Add 8 cups water, along with the cinnamon stick and cloves, in a large pot and warm on medium heat. Next add maple syrup and honey. Do not boil.



Once the maple syrup and honey have dissolved, using a funnel, transfer the mixture, including spices, into gallon jug. Add raisins and orange wedges to the jug.


Fill jug with cold water, leaving about 3 inches of head space at the top.  If you have the cap to the jug, put it on and give it a few shakes to mix everything together. I didn't have a cap, so I used my topper and gently shook my mixture


Make sure your mixture cools to room temperature or bath water. This took a bit of time. If it's too hot, it will kill the yeast.
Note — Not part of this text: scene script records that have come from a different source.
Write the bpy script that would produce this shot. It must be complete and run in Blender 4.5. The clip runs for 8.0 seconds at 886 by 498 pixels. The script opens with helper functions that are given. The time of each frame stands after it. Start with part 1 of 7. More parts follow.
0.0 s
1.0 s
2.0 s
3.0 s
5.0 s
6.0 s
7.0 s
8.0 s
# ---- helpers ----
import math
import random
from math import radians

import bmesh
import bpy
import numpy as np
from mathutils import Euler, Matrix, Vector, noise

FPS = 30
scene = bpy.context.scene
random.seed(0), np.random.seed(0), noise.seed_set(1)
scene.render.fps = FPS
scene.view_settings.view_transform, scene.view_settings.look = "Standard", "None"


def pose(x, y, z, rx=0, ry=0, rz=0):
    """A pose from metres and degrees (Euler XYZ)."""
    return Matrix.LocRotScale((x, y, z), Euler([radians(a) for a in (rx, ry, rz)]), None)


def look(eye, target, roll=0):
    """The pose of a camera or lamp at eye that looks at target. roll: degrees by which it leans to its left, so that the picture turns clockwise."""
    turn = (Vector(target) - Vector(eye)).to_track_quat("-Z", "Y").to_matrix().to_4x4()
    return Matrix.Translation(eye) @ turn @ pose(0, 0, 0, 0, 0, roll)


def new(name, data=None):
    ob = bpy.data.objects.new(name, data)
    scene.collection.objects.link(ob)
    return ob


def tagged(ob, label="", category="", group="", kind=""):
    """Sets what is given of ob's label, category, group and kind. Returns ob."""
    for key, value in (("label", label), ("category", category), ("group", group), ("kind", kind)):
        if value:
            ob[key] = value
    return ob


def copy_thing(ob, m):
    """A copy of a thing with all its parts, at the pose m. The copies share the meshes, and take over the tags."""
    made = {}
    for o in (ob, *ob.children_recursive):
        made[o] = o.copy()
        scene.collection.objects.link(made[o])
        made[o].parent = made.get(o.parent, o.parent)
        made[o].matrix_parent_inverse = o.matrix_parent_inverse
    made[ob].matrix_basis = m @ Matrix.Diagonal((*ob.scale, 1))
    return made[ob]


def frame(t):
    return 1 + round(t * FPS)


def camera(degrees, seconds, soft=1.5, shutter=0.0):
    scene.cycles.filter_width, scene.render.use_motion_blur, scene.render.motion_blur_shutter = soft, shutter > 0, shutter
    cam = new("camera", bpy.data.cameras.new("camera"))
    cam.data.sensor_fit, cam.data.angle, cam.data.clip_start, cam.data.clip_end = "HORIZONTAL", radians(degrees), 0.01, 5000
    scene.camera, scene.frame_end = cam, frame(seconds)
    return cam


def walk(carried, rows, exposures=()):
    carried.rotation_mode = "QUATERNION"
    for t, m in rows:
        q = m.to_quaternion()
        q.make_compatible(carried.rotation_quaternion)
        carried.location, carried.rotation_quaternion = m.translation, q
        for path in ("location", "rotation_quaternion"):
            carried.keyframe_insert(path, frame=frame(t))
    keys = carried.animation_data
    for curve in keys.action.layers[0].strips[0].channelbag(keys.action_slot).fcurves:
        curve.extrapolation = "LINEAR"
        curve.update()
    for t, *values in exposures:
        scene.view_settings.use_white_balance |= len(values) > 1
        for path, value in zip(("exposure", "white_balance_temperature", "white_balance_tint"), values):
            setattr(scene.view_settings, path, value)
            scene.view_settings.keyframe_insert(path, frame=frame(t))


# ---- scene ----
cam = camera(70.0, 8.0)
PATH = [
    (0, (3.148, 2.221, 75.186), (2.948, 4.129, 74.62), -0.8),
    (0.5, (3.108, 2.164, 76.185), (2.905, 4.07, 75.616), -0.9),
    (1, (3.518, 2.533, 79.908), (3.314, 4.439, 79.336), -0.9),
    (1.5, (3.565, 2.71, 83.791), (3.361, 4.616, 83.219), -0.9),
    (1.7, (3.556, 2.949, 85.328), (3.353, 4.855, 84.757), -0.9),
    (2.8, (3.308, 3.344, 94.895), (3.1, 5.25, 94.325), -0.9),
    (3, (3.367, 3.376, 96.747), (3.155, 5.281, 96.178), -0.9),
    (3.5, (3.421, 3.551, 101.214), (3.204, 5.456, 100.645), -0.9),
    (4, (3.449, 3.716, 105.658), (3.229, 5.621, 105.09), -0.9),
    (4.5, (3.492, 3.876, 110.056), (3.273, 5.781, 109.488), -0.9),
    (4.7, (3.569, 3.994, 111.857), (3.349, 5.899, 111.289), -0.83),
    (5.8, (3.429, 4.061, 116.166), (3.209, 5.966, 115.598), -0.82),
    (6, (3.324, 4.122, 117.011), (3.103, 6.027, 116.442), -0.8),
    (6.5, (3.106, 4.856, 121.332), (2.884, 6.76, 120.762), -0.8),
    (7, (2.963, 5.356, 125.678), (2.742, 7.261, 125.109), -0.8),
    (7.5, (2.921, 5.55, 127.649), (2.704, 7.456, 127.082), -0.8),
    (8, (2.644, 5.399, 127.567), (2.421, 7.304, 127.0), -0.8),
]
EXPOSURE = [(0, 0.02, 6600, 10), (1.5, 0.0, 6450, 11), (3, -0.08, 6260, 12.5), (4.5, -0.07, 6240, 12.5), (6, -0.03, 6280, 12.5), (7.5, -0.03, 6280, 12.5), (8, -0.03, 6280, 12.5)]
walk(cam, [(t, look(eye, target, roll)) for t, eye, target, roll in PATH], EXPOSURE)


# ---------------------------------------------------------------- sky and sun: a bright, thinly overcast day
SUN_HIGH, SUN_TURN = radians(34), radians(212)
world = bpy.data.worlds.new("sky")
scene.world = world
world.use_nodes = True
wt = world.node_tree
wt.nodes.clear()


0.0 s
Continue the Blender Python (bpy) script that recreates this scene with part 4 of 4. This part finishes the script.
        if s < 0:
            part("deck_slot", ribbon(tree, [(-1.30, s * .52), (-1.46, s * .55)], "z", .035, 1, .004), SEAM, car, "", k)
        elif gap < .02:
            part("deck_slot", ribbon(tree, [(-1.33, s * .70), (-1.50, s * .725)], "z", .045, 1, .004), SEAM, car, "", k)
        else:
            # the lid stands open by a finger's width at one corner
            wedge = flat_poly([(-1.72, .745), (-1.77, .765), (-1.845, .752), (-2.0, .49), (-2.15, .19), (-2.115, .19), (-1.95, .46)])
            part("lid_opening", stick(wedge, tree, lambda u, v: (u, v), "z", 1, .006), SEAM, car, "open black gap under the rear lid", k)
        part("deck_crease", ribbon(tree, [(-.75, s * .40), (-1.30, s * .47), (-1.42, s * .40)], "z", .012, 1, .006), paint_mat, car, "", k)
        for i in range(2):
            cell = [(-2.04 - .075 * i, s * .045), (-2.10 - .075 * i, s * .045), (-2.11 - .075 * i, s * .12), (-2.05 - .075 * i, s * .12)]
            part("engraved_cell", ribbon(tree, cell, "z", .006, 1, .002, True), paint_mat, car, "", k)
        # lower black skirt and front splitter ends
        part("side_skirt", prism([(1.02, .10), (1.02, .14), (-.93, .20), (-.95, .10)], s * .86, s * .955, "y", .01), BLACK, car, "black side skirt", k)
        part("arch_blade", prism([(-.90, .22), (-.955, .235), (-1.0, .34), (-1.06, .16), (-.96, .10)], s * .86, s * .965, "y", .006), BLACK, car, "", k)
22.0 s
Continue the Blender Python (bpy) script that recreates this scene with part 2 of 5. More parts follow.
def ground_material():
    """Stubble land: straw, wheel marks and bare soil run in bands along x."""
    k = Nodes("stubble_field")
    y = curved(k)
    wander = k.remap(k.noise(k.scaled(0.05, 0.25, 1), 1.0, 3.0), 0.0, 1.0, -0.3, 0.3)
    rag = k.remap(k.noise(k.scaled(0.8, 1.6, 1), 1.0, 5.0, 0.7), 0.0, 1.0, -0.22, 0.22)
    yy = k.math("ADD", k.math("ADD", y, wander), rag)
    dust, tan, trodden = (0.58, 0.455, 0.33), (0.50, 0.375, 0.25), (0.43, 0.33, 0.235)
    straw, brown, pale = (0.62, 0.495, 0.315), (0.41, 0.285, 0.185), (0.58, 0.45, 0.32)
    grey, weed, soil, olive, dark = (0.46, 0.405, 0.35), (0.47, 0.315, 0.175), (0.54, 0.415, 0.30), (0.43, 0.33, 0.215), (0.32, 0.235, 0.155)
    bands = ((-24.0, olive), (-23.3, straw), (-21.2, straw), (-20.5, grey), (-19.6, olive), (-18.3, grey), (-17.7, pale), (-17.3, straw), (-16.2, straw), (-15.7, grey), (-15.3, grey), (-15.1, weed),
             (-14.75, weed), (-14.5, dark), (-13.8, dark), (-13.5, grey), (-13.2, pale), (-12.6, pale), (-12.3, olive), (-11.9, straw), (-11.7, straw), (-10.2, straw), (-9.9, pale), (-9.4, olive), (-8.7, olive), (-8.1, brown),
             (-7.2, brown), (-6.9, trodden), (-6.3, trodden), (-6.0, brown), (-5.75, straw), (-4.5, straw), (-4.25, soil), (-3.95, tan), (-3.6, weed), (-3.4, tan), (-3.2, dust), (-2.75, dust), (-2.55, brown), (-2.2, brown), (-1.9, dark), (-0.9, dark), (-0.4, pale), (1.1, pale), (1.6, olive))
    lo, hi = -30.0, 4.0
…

If it's too cold, the yeast will stay sleepy. Once your mixture has cooled, add the yeast. Add 1/2 package of champagne yeast to the jug.  You can save the other half in the fridge for the next gallon batch of mead.



Put the jug in a dark and quiet corner somewhere out of the way.  Mine started to bubble within a couple of hours! So exiting! Fermenting can take 6 weeks or longer. Some people like their mead a bit more 'green' or you can age it and let it develop a bit longer. It is done fermenting when it stops bubbling.


 Mine is going on about 2 weeks and still bubbling. I will check back in a few weeks!